И.Б. Да, конечно, это интерпретация красоты, а не анализ. Но прежде чем попытаться углубиться в анализ, я напомню некий ход мысли, которым он мог руководствоваться, когда, допустим, пару лет назад, когда мы обсуждали с ним его первую комнату, он сравнивал ее, эту комнату, с тем, как работает Инфанте. И обосновывая некоторое свое неприятие эстетики Инфанте, он говорил о том, что Инфанте нам подает чудо как чудо, то есть чудо искусства как некий фокус, прекрасное как таковое. То есть это как бы уже и очевидно красиво – то, что делает Инфанте. Хотя мы знаем, что эстетика авангарда не оперирует понятием красоты. Я согласен, что категория красоты психологизирована и субъективна, но тем не менее, если как-то всмотреться в то, что делает Инфанте, то он действительно делает как бы красивые вещи, которые радовали бы глаз, это действительно очень психологично, но это психологично красиво.

А.М. Верно, и это рождает состояние некоторой эйфории. А всякое состояние есть то, что описывается психологическими терминами и в традициях дискурса «искусство после философии» рассмотрено быть не может.

И.Б. То есть можно сказать, что тут есть наверняка какая-то эстетическая категория, которая эквивалентна категории прекрасного в классической эстетике, некая завершенность, целостность, осмысленность, но к ней надо прийти в результате интеллектуального, нравственного и эстетического усилия, когда мы смотрим на вещи авангардистского направления. Хотя по ассоциации с классической эстетикой эта вещь всегда обязательно будет полемизировать с традицией прекрасного и будет гадкой, безобразной и отвратительной.
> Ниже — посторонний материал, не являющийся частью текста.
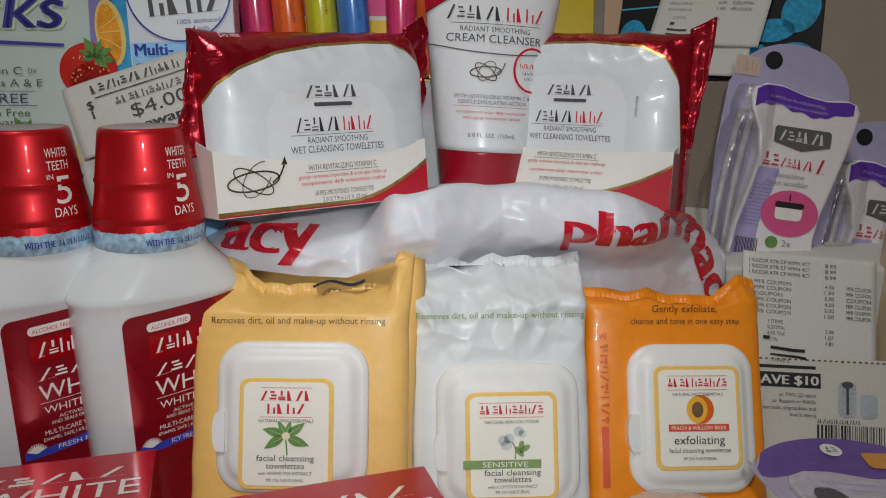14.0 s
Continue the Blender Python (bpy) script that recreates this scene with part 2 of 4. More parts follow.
    def text(self, s, u, v, cap, align="l", width=None, rot=0.0, shear=0.0, bend=0.0, bold=0.0):
        """A line of writing: cap is the height of its capitals, v its foot."""
        vs, fs = letters(s)
        if not vs:
            return self
        k = cap / 0.70
        x0, x1 = min(p[0] for p in vs), max(p[0] for p in vs)
        kx = width / (x1 - x0) if width else k
        span = (x1 - x0) * kx
        off = {"l": 0, "c": -span / 2, "r": -span}[align]
        c, sn = math.cos(radians(rot)), math.sin(radians(rot))
        for d in ((0.0,) if not bold else (-bold / 2, bold / 2)):
            out = []
            for x, y in vs:
                a, b = (x - x0) * kx + off + shear * y * k + d, y * k
                b += bend * (a / max(span, 1e-6)) ** 2 * span
                out.append((u + c * a - sn * b, v + sn * a + c * b))
            self.add(out, fs)
        return self

    def bars(self, u, v, w, h, n, fill=0.55, rot=0.0, seed=0):
        """A row of n plain dashes, slants and wedges in place of a word, joined along its foot."""
        rnd = random.Random(seed * 7 + n * 3)
        c, s = math.cos(radians(rot)), math.sin(radians(rot))
        step = w / n
        marks = Ink().rect(0, 0, w, h * 0.015)
        last = -1
        for i in range(n):
            x0 = step * (i + 0.10)
            x1 = x0 + step * 0.80
            t = min(step * 0.30, max(step, h * 0.5) * (0.10 + 0.18 * fill))
            kind = rnd.choice([k for k in range(5) if k != last])
            last = kind
            if kind == 0:
                marks.rect(x0, h * 0.12, x1, h * 0.12 + t).rect(x0 + step * 0.08, h * 0.78, x1 - step * 0.2, h * 0.78 + t).rect(x0 + step * 0.2, h * 0.45, x1, h * 0.45 + t)
            elif kind == 1:
                marks.poly([(x0, 0), (x0 + t * 1.3, 0), (x1, h), (x1 - t * 1.3, h)])
            elif kind == 2:
                marks.poly([(x0, 0), (x0 + (x1 - x0) * 0.62, 0), (x0 + t, h), (x0, h)])
            elif kind == 3:
                marks.rect(x0, 0, x0 + t, h).rect(x1 - t, 0, x1, h * 0.62)
            else:
                marks.rect(x0, h * 0.08, x1, h * 0.08 + t).rect(x0, h * 0.30, x1, h * 0.30 + t * 0.7).rect(x0 + step * 0.25, h * 0.52, x0 + step * 0.25 + t * 1.2, h)
        return self.add([(u + c * x - s * y, v + s * x + c * y) for x, y in marks.vs], marks.fs)

    def put(self, name, surf, material, parent, h=0.00025, label="", cut=0.0, smooth=False):
        """Lays the print on the surface; cut: splits it along a grid of that step first, so that it follows folds."""
        bm = bmesh.new()
        vs = [bm.verts.new((u, v, 0)) for u, v in self.vs]
        for f in self.fs:
            try:
                bm.faces.new([vs[i] for i in f])
            except ValueError:
                pass
        if cut:
            for k in (0, 1):
                lo, hi = min(p[k] for p in self.vs), max(p[k] for p in self.vs)
                for i in range(1, int((hi - lo) / cut) + 1):
                    at = lo + i * cut
                    bmesh.ops.bisect_plane(bm, geom=list(bm.verts) + list(bm.edges) + list(bm.faces), plane_co=(at, 0, 0) if k == 0 else (0, at, 0), plane_no=(1, 0, 0) if k == 0 else (0, 1, 0))
        for v in bm.verts:
            v.co = surf(v.co.x, v.co.y, h)
        bm.normal_update()
        return part(name, bm, material, parent, label, smooth=smooth or bool(cut))


def wob(x, y, z, k=1.0, seed=0.0):
    return noise.noise(Vector((x * k + seed, y * k - seed * 0.7, z * k + seed * 1.3)))


def crumple(x, y, z, k=1.0, seed=0.0):
    """Flat facets that meet in sharp folds, about 0 to 1."""
    d = noise.voronoi(Vector((x * k + seed, y * k - seed * 0.7, z * k + seed * 1.3)))[0]
    return min(1.0, d[1] - d[0])


def crease(x, y, z, k=1.0, seed=0.0):
    return 1 - 2 * abs(wob(x, y, z, k, seed))


# ---- the room ----
def structure(name, bm, material, label, category):
    me = mesh_of(bm, name, False)
    me.materials.append(material)
    return tagged(new(name, me), label, category, kind="structure")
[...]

А.М. Возникает очень интересная проблема завершенности, с одной стороны, и прекрасного, красоты – с другой. Но ведь завершенность, как я уже говорил – это не чисто эстетическая категория. Например, мы упаковываем ящик с посылкой, мы сначала вкладываем в него вещи, потом накрываем крышкой, забиваем ее гвоздями, но степень завершенности еще неполная. Далее мы относим эту посылку на почту, нам ее оформляют, выдают квитанцию, степень завершенности все возрастает, начинает уже выходить из-под нашего контроля (получил ли адресат посылку?) – и растворяется в огромном поле незавершенностей… Но наше действие на каком-то этапе завершено, и мы можем очень определенно этот этап определить. То есть завершенность – категория более метафизическая, нежели категория прекрасного. Категория прекрасного менее онтологизирована и лежит в сфере психологии.